* _Exercise aim_: Repeat every line below exactly as it reads.

----------

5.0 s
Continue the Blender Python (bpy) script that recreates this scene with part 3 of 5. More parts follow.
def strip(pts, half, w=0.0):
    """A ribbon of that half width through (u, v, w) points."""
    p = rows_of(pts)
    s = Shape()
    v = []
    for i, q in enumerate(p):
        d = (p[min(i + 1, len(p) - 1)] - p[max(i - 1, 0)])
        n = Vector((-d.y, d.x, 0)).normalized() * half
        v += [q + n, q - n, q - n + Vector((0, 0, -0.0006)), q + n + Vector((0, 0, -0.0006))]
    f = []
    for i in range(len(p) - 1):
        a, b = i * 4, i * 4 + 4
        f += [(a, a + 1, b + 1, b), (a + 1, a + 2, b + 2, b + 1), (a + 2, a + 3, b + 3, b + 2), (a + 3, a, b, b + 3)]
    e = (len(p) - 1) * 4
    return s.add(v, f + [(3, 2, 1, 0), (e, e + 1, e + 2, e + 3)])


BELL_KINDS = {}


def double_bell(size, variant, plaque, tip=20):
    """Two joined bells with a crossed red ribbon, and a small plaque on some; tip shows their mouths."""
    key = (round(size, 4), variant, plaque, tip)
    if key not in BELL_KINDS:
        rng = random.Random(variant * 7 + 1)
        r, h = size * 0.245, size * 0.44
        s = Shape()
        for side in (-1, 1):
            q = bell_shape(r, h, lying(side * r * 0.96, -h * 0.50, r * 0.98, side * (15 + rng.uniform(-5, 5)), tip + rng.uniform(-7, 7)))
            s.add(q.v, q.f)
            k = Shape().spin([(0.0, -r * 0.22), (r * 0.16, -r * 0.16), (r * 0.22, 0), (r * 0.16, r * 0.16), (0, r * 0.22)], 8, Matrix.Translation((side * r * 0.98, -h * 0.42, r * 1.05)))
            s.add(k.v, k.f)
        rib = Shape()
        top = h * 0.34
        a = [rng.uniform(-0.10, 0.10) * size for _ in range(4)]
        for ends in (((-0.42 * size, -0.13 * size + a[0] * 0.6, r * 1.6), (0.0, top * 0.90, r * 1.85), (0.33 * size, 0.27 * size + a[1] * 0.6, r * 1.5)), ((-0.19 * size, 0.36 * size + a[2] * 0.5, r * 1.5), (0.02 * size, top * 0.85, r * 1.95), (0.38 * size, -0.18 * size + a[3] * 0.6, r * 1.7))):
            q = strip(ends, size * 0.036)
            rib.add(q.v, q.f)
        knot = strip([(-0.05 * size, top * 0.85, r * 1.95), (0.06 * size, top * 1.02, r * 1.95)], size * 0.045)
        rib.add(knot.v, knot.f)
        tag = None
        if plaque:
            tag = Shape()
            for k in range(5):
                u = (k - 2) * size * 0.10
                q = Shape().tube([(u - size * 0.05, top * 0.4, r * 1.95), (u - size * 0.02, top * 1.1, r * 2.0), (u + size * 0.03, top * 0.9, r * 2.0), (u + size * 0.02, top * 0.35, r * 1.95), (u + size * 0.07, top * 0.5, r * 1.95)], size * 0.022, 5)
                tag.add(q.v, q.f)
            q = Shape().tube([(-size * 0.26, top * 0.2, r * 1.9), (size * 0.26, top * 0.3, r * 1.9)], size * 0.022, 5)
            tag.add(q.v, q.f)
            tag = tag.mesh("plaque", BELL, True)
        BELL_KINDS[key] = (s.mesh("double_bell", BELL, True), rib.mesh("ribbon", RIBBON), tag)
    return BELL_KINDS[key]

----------

* _Response below_:
5.0 s
Continue the Blender Python (bpy) script that recreates this scene with part 3 of 5. More parts follow.
def strip(pts, half, w=0.0):
    """A ribbon of that half width through (u, v, w) points."""
    p = rows_of(pts)
    s = Shape()
    v = []
    for i, q in enumerate(p):
        d = (p[min(i + 1, len(p) - 1)] - p[max(i - 1, 0)])
        n = Vector((-d.y, d.x, 0)).normalized() * half
        v += [q + n, q - n, q - n + Vector((0, 0, -0.0006)), q + n + Vector((0, 0, -0.0006))]
    f = []
    for i in range(len(p) - 1):
        a, b = i * 4, i * 4 + 4
        f += [(a, a + 1, b + 1, b), (a + 1, a + 2, b + 2, b + 1), (a + 2, a + 3, b + 3, b + 2), (a + 3, a, b, b + 3)]
    e = (len(p) - 1) * 4
    return s.add(v, f + [(3, 2, 1, 0), (e, e + 1, e + 2, e + 3)])


BELL_KINDS = {}


def double_bell(size, variant, plaque, tip=20):
    """Two joined bells with a crossed red ribbon, and a small plaque on some; tip shows their mouths."""
    key = (round(size, 4), variant, plaque, tip)
    if key not in BELL_KINDS:
        rng = random.Random(variant * 7 + 1)
        r, h = size * 0.245, size * 0.44
        s = Shape()
        for side in (-1, 1):
            q = bell_shape(r, h, lying(side * r * 0.96, -h * 0.50, r * 0.98, side * (15 + rng.uniform(-5, 5)), tip + rng.uniform(-7, 7)))
            s.add(q.v, q.f)
            k = Shape().spin([(0.0, -r * 0.22), (r * 0.16, -r * 0.16), (r * 0.22, 0), (r * 0.16, r * 0.16), (0, r * 0.22)], 8, Matrix.Translation((side * r * 0.98, -h * 0.42, r * 1.05)))
            s.add(k.v, k.f)
        rib = Shape()
        top = h * 0.34
        a = [rng.uniform(-0.10, 0.10) * size for _ in range(4)]
        for ends in (((-0.42 * size, -0.13 * size + a[0] * 0.6, r * 1.6), (0.0, top * 0.90, r * 1.85), (0.33 * size, 0.27 * size + a[1] * 0.6, r * 1.5)), ((-0.19 * size, 0.36 * size + a[2] * 0.5, r * 1.5), (0.02 * size, top * 0.85, r * 1.95), (0.38 * size, -0.18 * size + a[3] * 0.6, r * 1.7))):
            q = strip(ends, size * 0.036)
            rib.add(q.v, q.f)
        knot = strip([(-0.05 * size, top * 0.85, r * 1.95), (0.06 * size, top * 1.02, r * 1.95)], size * 0.045)
        rib.add(knot.v, knot.f)
        tag = None
        if plaque:
            tag = Shape()
            for k in range(5):
                u = (k - 2) * size * 0.10
                q = Shape().tube([(u - size * 0.05, top * 0.4, r * 1.95), (u - size * 0.02, top * 1.1, r * 2.0), (u + size * 0.03, top * 0.9, r * 2.0), (u + size * 0.02, top * 0.35, r * 1.95), (u + size * 0.07, top * 0.5, r * 1.95)], size * 0.022, 5)
                tag.add(q.v, q.f)
            q = Shape().tube([(-size * 0.26, top * 0.2, r * 1.9), (size * 0.26, top * 0.3, r * 1.9)], size * 0.022, 5)
            tag.add(q.v, q.f)
            tag = tag.mesh("plaque", BELL, True)
        BELL_KINDS[key] = (s.mesh("double_bell", BELL, True), rib.mesh("ribbon", RIBBON), tag)
    return BELL_KINDS[key]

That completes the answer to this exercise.